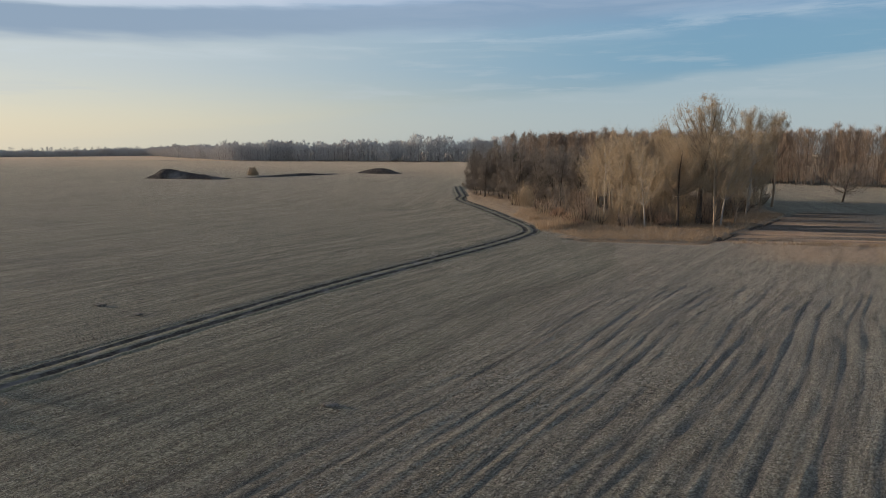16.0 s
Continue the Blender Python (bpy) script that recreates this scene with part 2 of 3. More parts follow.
GROUND = ground_material()
RUT = soil_material("dark_rutted_earth", (0.030, 0.026, 0.022), (0.085, 0.075, 0.062), 4.0, 0.06)
CLOD = soil_material("frozen_clod_earth", (0.07, 0.06, 0.05), (0.26, 0.24, 0.21), 6.0, 0.15)
HEAP = soil_material("dark_heaped_earth", (0.030, 0.026, 0.025), (0.070, 0.060, 0.055), 0.8, 0.4)
STRAW = blade_material("frosted_straw", (0.050, 0.038, 0.028), (0.33, 0.253, 0.178), 0.8)
DRY = blade_material("dry_grass", (0.24, 0.17, 0.11), (0.56, 0.42, 0.28), 0.2)
BIRCH = bark_material("birch_bark", (0.11, 0.09, 0.075), (0.50, 0.46, 0.41), 0.55)
TAN = bark_material("pale_poplar_bark", (0.13, 0.095, 0.065), (0.42, 0.33, 0.24), 0.55)
DARKBARK = bark_material("dark_alder_bark", (0.045, 0.036, 0.030), (0.12, 0.095, 0.08), 0.45)
TWIG_RED = twig_material("russet_birch_twigs", (0.225, 0.142, 0.096), (0.43, 0.285, 0.195), 0.2)
TWIG_TAN = twig_material("tan_poplar_twigs", (0.28, 0.215, 0.138), (0.50, 0.395, 0.262), 0.3)
TWIG_BROWN = twig_material("brown_wood_twigs", (0.185, 0.138, 0.102), (0.36, 0.268, 0.20), 0.3)
TWIG_DARK = twig_material("dark_alder_twigs", (0.135, 0.115, 0.097), (0.28, 0.24, 0.20), 0.2)
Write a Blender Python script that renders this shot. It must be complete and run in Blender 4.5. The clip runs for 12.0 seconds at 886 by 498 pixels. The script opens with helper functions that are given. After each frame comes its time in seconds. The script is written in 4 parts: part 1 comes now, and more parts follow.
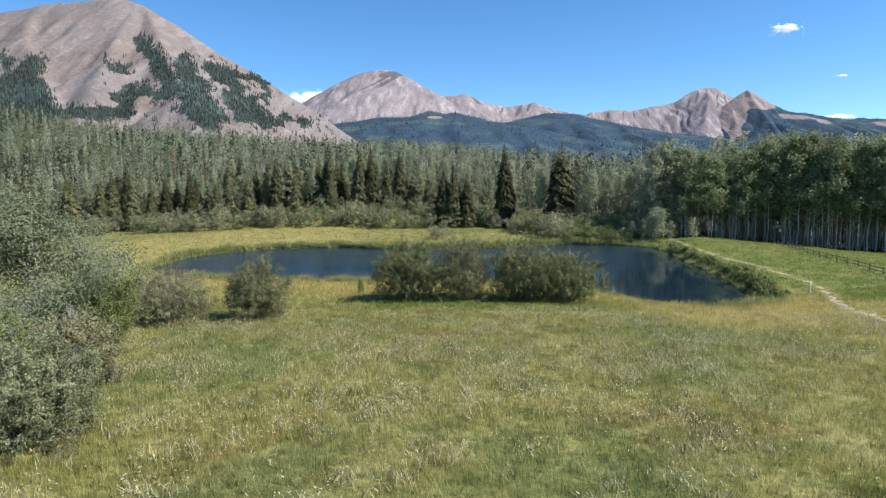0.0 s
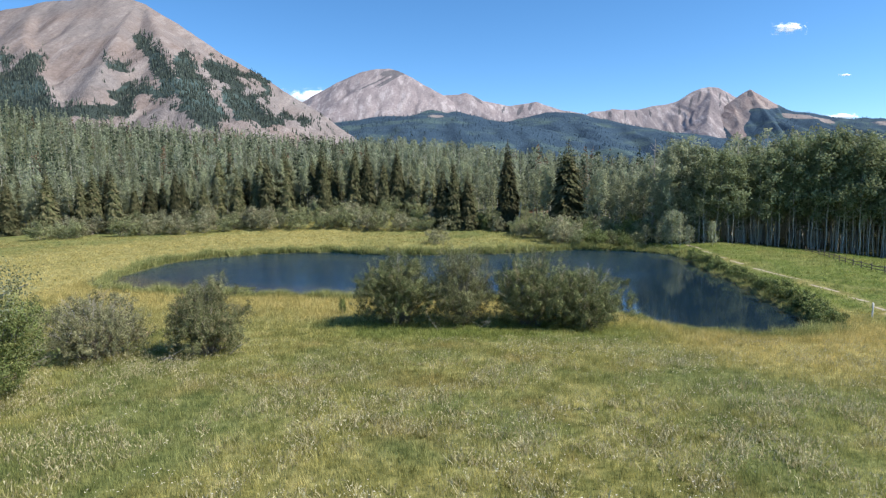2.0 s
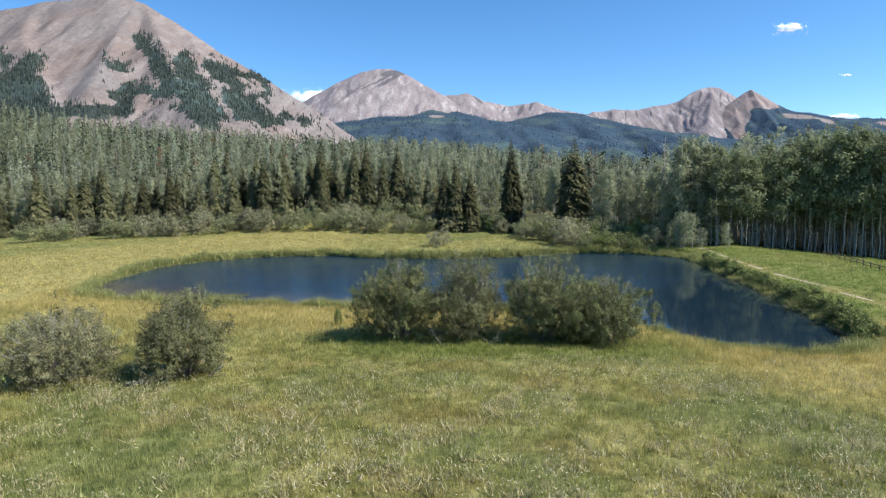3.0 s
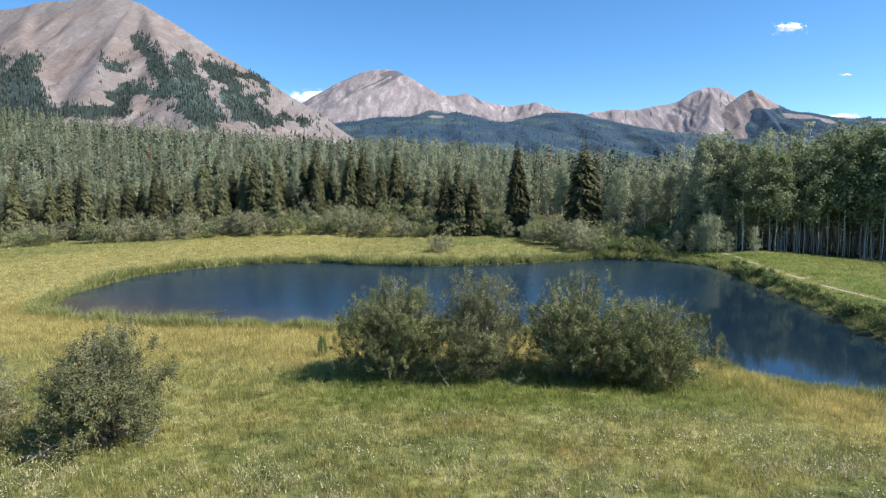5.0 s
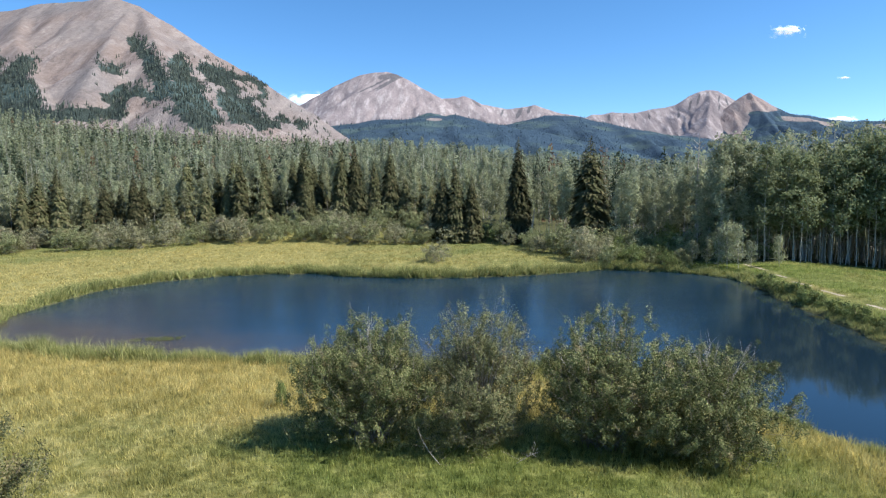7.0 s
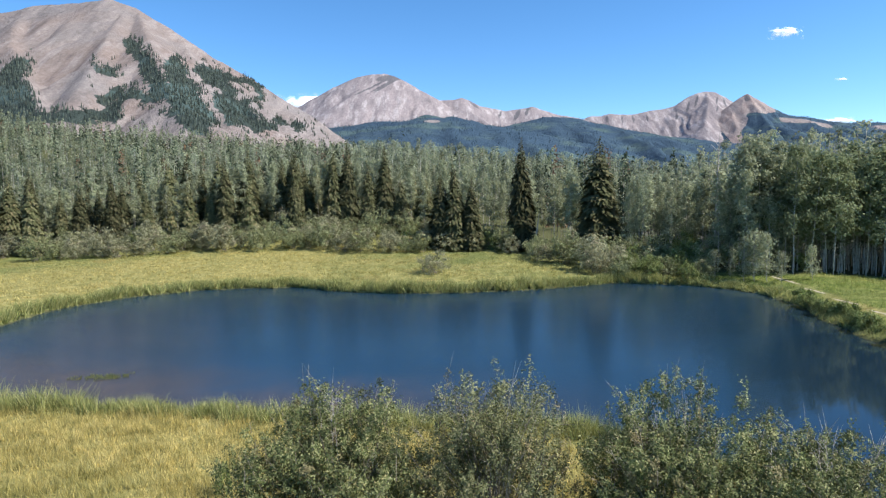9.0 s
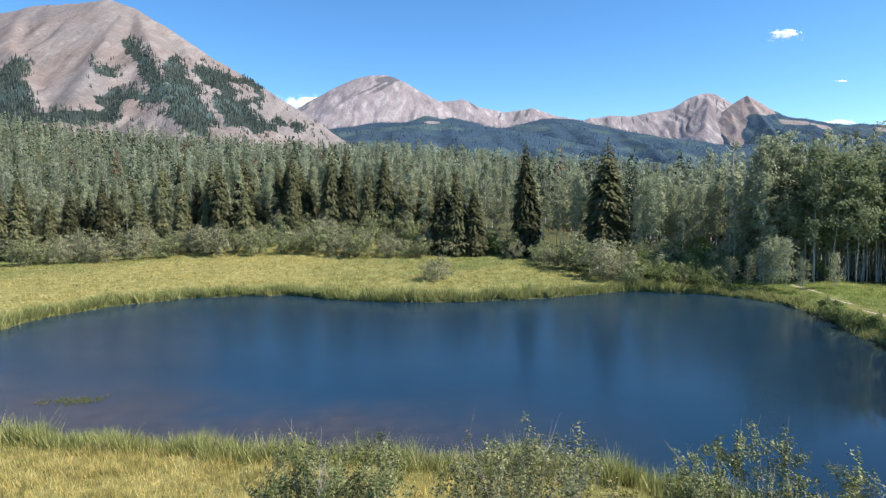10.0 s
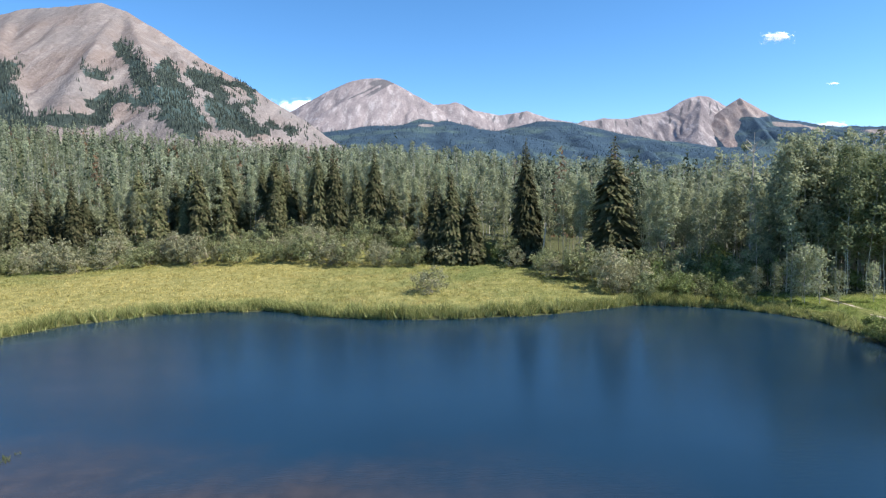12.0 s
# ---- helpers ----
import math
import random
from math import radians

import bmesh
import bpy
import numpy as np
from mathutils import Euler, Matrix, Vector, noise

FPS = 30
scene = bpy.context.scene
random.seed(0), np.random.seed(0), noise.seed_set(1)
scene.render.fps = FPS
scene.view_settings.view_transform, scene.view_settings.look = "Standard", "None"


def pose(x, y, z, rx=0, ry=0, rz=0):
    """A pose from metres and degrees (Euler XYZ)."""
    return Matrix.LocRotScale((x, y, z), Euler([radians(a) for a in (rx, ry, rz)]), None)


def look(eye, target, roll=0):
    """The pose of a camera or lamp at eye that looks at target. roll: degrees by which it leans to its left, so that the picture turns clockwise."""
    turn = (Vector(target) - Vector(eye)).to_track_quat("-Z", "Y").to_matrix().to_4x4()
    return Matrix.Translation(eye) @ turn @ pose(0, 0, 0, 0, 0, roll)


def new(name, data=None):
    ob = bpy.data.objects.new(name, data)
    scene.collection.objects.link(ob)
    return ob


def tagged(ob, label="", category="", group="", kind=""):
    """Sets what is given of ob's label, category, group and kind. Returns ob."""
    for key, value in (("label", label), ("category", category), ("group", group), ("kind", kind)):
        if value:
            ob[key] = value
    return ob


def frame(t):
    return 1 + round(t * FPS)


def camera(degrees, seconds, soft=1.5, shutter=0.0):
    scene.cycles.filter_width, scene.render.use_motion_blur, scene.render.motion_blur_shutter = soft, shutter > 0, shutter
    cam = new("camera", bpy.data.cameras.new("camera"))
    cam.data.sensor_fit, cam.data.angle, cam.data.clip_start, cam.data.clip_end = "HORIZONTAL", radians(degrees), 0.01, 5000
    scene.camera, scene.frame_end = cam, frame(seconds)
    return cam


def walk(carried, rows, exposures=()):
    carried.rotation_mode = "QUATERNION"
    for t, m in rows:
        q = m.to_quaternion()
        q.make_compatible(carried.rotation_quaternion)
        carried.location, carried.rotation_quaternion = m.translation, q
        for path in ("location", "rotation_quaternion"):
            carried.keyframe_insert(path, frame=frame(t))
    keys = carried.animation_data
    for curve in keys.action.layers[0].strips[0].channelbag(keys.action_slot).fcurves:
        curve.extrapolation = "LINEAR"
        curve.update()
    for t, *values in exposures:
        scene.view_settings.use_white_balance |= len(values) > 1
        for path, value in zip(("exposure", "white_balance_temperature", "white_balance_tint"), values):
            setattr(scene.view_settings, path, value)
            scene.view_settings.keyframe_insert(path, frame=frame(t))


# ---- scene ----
cam = camera(73.1, 12.0, soft=1.3)
PATH = [
    (0, (0.48, -3.515, 12.051), (0.471, -1.524, 11.862), -0.9),
    (0.5, (0.708, -1.006, 12.457), (0.697, 0.985, 12.27), -0.8),
    (1, (0.906, 1.44, 12.481), (0.893, 3.431, 12.292), -0.8),
    (1.5, (1.013, 3.914, 12.495), (1.0, 5.905, 12.305), -0.8),
    (2, (1.005, 6.305, 12.492), (0.992, 8.296, 12.3), -0.8),
    (2.5, (0.86, 8.64, 12.588), (0.848, 10.631, 12.396), -0.8),
    (3, (0.612, 10.979, 12.605), (0.598, 12.969, 12.414), -0.8),
    (5, (0.081, 20.329, 12.703), (0.068, 22.32, 12.514), -0.9),
    (5.5, (0.226, 22.635, 12.836), (0.214, 24.626, 12.644), -0.9),
    (6, (0.352, 24.81, 13.001), (0.341, 26.801, 12.814), -0.9),
    (6.5, (0.483, 27.015, 13.053), (0.474, 29.007, 12.87), -0.9),
    (7, (0.572, 29.261, 13.114), (0.564, 31.253, 12.934), -0.9),
    (9, (0.626, 38.292, 13.737), (0.624, 40.285, 13.563), -1.0),
    (9.5, (0.423, 40.458, 13.885), (0.421, 42.451, 13.714), -1.0),
    (10, (0.135, 42.677, 14.075), (0.135, 44.67, 13.905), -0.9),
    (10.5, (-0.026, 44.86, 14.204), (-0.019, 46.853, 14.034), -0.9),
    (11, (-0.094, 47.023, 14.233), (-0.085, 49.016, 14.068), -0.9),
    (11.5, (-0.034, 49.139, 14.276), (-0.026, 51.133, 14.115), -1.0),
    (12, (0.221, 51.215, 14.324), (0.239, 53.208, 14.164), -1.1),
]
walk(cam, [(t, look(eye, target, roll)) for t, eye, target, roll in PATH], [(0.0, 0.62), (4.0, 0.66), (8.0, 0.74), (12.0, 0.82)])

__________

▶ **EXERCISE AIM**: Each line holding "soft" must be found and copied.

▶ **WRITTEN RESPONSE**:
def camera(degrees, seconds, soft=1.5, shutter=0.0):
    scene.cycles.filter_width, scene.render.use_motion_blur, scene.render.motion_blur_shutter = soft, shutter > 0, shutter
cam = camera(73.1, 12.0, soft=1.3)